[Begin DATA SHOWN]
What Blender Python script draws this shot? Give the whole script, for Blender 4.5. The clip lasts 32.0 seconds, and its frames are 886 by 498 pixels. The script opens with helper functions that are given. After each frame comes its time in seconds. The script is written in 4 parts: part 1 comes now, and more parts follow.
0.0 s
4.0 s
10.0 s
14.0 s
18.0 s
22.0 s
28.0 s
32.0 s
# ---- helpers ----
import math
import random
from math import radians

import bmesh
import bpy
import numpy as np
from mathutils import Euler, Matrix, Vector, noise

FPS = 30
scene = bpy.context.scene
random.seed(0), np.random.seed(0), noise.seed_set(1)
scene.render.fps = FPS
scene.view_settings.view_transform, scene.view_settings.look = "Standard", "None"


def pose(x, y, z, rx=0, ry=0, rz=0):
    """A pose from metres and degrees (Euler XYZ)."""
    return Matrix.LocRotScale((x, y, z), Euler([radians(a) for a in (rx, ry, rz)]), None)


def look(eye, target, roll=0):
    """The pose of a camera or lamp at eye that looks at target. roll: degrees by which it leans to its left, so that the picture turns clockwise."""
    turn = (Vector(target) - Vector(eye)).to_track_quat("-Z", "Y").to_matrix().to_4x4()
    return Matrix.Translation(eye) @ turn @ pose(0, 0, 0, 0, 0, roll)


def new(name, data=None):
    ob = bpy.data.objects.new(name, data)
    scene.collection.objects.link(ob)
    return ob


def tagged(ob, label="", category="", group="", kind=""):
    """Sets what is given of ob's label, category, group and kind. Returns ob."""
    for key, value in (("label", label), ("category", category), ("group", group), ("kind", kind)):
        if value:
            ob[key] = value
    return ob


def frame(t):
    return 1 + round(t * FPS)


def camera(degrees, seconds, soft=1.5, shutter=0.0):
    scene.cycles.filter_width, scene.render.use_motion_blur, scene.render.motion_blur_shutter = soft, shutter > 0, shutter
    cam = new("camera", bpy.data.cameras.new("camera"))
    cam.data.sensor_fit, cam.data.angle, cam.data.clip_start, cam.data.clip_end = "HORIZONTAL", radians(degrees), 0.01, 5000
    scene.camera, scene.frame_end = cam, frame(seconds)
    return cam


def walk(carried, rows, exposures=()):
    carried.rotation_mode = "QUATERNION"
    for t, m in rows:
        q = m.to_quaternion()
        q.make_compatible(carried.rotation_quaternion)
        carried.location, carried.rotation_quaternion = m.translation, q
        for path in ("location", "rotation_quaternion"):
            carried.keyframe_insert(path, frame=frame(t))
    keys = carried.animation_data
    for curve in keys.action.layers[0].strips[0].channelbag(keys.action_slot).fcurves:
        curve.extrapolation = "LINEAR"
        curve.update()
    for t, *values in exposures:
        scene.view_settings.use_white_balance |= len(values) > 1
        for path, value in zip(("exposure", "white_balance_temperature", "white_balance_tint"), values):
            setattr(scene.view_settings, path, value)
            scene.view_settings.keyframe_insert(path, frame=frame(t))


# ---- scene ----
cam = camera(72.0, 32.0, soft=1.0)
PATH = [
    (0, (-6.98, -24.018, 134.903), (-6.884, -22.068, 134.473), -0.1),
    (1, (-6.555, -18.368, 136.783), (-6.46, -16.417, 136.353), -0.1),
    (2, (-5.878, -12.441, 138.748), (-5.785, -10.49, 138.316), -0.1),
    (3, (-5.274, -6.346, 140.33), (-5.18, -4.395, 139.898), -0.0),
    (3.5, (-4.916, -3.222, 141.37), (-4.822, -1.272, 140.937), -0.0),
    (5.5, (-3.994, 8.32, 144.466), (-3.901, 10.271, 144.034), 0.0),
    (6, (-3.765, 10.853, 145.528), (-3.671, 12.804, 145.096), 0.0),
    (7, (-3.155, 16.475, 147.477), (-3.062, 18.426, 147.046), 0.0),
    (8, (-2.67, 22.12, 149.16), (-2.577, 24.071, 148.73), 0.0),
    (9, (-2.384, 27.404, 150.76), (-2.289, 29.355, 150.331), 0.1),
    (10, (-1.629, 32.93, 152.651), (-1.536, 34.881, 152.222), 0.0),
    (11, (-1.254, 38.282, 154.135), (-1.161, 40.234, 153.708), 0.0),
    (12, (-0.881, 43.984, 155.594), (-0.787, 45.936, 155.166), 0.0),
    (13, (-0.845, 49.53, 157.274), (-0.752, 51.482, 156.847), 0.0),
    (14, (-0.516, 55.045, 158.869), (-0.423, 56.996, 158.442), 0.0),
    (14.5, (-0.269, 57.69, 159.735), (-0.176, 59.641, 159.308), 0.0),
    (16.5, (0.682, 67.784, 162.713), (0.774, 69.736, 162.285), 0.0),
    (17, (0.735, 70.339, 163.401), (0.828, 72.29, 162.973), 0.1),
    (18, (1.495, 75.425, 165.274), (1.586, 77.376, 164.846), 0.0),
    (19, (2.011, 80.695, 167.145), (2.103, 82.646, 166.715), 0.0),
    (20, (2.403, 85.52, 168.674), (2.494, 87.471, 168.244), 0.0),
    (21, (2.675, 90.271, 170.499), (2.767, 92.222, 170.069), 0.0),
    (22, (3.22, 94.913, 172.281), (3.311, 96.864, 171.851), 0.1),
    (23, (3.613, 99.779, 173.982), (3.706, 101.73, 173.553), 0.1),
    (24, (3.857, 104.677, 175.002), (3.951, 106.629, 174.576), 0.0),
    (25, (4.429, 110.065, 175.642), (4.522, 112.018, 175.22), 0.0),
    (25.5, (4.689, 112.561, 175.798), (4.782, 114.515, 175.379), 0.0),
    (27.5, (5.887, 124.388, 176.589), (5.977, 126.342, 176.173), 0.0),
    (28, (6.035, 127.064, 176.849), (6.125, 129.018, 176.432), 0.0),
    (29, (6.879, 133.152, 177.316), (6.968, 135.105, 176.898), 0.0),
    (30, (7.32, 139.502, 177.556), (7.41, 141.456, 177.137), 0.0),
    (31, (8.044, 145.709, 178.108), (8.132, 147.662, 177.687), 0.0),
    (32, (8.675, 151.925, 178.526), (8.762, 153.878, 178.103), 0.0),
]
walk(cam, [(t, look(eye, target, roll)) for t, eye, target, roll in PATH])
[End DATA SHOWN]
### PROBLEM DESCRIPTION
Set down the listing above in full, please, exactly as it appears.

### EXERCISE ANSWER
What Blender Python script draws this shot? Give the whole script, for Blender 4.5. The clip lasts 32.0 seconds, and its frames are 886 by 498 pixels. The script opens with helper functions that are given. After each frame comes its time in seconds. The script is written in 4 parts: part 1 comes now, and more parts follow.
0.0 s
4.0 s
10.0 s
14.0 s
18.0 s
22.0 s
28.0 s
32.0 s
# ---- helpers ----
import math
import random
from math import radians

import bmesh
import bpy
import numpy as np
from mathutils import Euler, Matrix, Vector, noise

FPS = 30
scene = bpy.context.scene
random.seed(0), np.random.seed(0), noise.seed_set(1)
scene.render.fps = FPS
scene.view_settings.view_transform, scene.view_settings.look = "Standard", "None"


def pose(x, y, z, rx=0, ry=0, rz=0):
    """A pose from metres and degrees (Euler XYZ)."""
    return Matrix.LocRotScale((x, y, z), Euler([radians(a) for a in (rx, ry, rz)]), None)


def look(eye, target, roll=0):
    """The pose of a camera or lamp at eye that looks at target. roll: degrees by which it leans to its left, so that the picture turns clockwise."""
    turn = (Vector(target) - Vector(eye)).to_track_quat("-Z", "Y").to_matrix().to_4x4()
    return Matrix.Translation(eye) @ turn @ pose(0, 0, 0, 0, 0, roll)


def new(name, data=None):
    ob = bpy.data.objects.new(name, data)
    scene.collection.objects.link(ob)
    return ob


def tagged(ob, label="", category="", group="", kind=""):
    """Sets what is given of ob's label, category, group and kind. Returns ob."""
    for key, value in (("label", label), ("category", category), ("group", group), ("kind", kind)):
        if value:
            ob[key] = value
    return ob


def frame(t):
    return 1 + round(t * FPS)


def camera(degrees, seconds, soft=1.5, shutter=0.0):
    scene.cycles.filter_width, scene.render.use_motion_blur, scene.render.motion_blur_shutter = soft, shutter > 0, shutter
    cam = new("camera", bpy.data.cameras.new("camera"))
    cam.data.sensor_fit, cam.data.angle, cam.data.clip_start, cam.data.clip_end = "HORIZONTAL", radians(degrees), 0.01, 5000
    scene.camera, scene.frame_end = cam, frame(seconds)
    return cam


def walk(carried, rows, exposures=()):
    carried.rotation_mode = "QUATERNION"
    for t, m in rows:
        q = m.to_quaternion()
        q.make_compatible(carried.rotation_quaternion)
        carried.location, carried.rotation_quaternion = m.translation, q
        for path in ("location", "rotation_quaternion"):
            carried.keyframe_insert(path, frame=frame(t))
    keys = carried.animation_data
    for curve in keys.action.layers[0].strips[0].channelbag(keys.action_slot).fcurves:
        curve.extrapolation = "LINEAR"
        curve.update()
    for t, *values in exposures:
        scene.view_settings.use_white_balance |= len(values) > 1
        for path, value in zip(("exposure", "white_balance_temperature", "white_balance_tint"), values):
            setattr(scene.view_settings, path, value)
            scene.view_settings.keyframe_insert(path, frame=frame(t))


# ---- scene ----
cam = camera(72.0, 32.0, soft=1.0)
PATH = [
    (0, (-6.98, -24.018, 134.903), (-6.884, -22.068, 134.473), -0.1),
    (1, (-6.555, -18.368, 136.783), (-6.46, -16.417, 136.353), -0.1),
    (2, (-5.878, -12.441, 138.748), (-5.785, -10.49, 138.316), -0.1),
    (3, (-5.274, -6.346, 140.33), (-5.18, -4.395, 139.898), -0.0),
    (3.5, (-4.916, -3.222, 141.37), (-4.822, -1.272, 140.937), -0.0),
    (5.5, (-3.994, 8.32, 144.466), (-3.901, 10.271, 144.034), 0.0),
    (6, (-3.765, 10.853, 145.528), (-3.671, 12.804, 145.096), 0.0),
    (7, (-3.155, 16.475, 147.477), (-3.062, 18.426, 147.046), 0.0),
    (8, (-2.67, 22.12, 149.16), (-2.577, 24.071, 148.73), 0.0),
    (9, (-2.384, 27.404, 150.76), (-2.289, 29.355, 150.331), 0.1),
    (10, (-1.629, 32.93, 152.651), (-1.536, 34.881, 152.222), 0.0),
    (11, (-1.254, 38.282, 154.135), (-1.161, 40.234, 153.708), 0.0),
    (12, (-0.881, 43.984, 155.594), (-0.787, 45.936, 155.166), 0.0),
    (13, (-0.845, 49.53, 157.274), (-0.752, 51.482, 156.847), 0.0),
    (14, (-0.516, 55.045, 158.869), (-0.423, 56.996, 158.442), 0.0),
    (14.5, (-0.269, 57.69, 159.735), (-0.176, 59.641, 159.308), 0.0),
    (16.5, (0.682, 67.784, 162.713), (0.774, 69.736, 162.285), 0.0),
    (17, (0.735, 70.339, 163.401), (0.828, 72.29, 162.973), 0.1),
    (18, (1.495, 75.425, 165.274), (1.586, 77.376, 164.846), 0.0),
    (19, (2.011, 80.695, 167.145), (2.103, 82.646, 166.715), 0.0),
    (20, (2.403, 85.52, 168.674), (2.494, 87.471, 168.244), 0.0),
    (21, (2.675, 90.271, 170.499), (2.767, 92.222, 170.069), 0.0),
    (22, (3.22, 94.913, 172.281), (3.311, 96.864, 171.851), 0.1),
    (23, (3.613, 99.779, 173.982), (3.706, 101.73, 173.553), 0.1),
    (24, (3.857, 104.677, 175.002), (3.951, 106.629, 174.576), 0.0),
    (25, (4.429, 110.065, 175.642), (4.522, 112.018, 175.22), 0.0),
    (25.5, (4.689, 112.561, 175.798), (4.782, 114.515, 175.379), 0.0),
    (27.5, (5.887, 124.388, 176.589), (5.977, 126.342, 176.173), 0.0),
    (28, (6.035, 127.064, 176.849), (6.125, 129.018, 176.432), 0.0),
    (29, (6.879, 133.152, 177.316), (6.968, 135.105, 176.898), 0.0),
    (30, (7.32, 139.502, 177.556), (7.41, 141.456, 177.137), 0.0),
    (31, (8.044, 145.709, 178.108), (8.132, 147.662, 177.687), 0.0),
    (32, (8.675, 151.925, 178.526), (8.762, 153.878, 178.103), 0.0),
]
walk(cam, [(t, look(eye, target, roll)) for t, eye, target, roll in PATH])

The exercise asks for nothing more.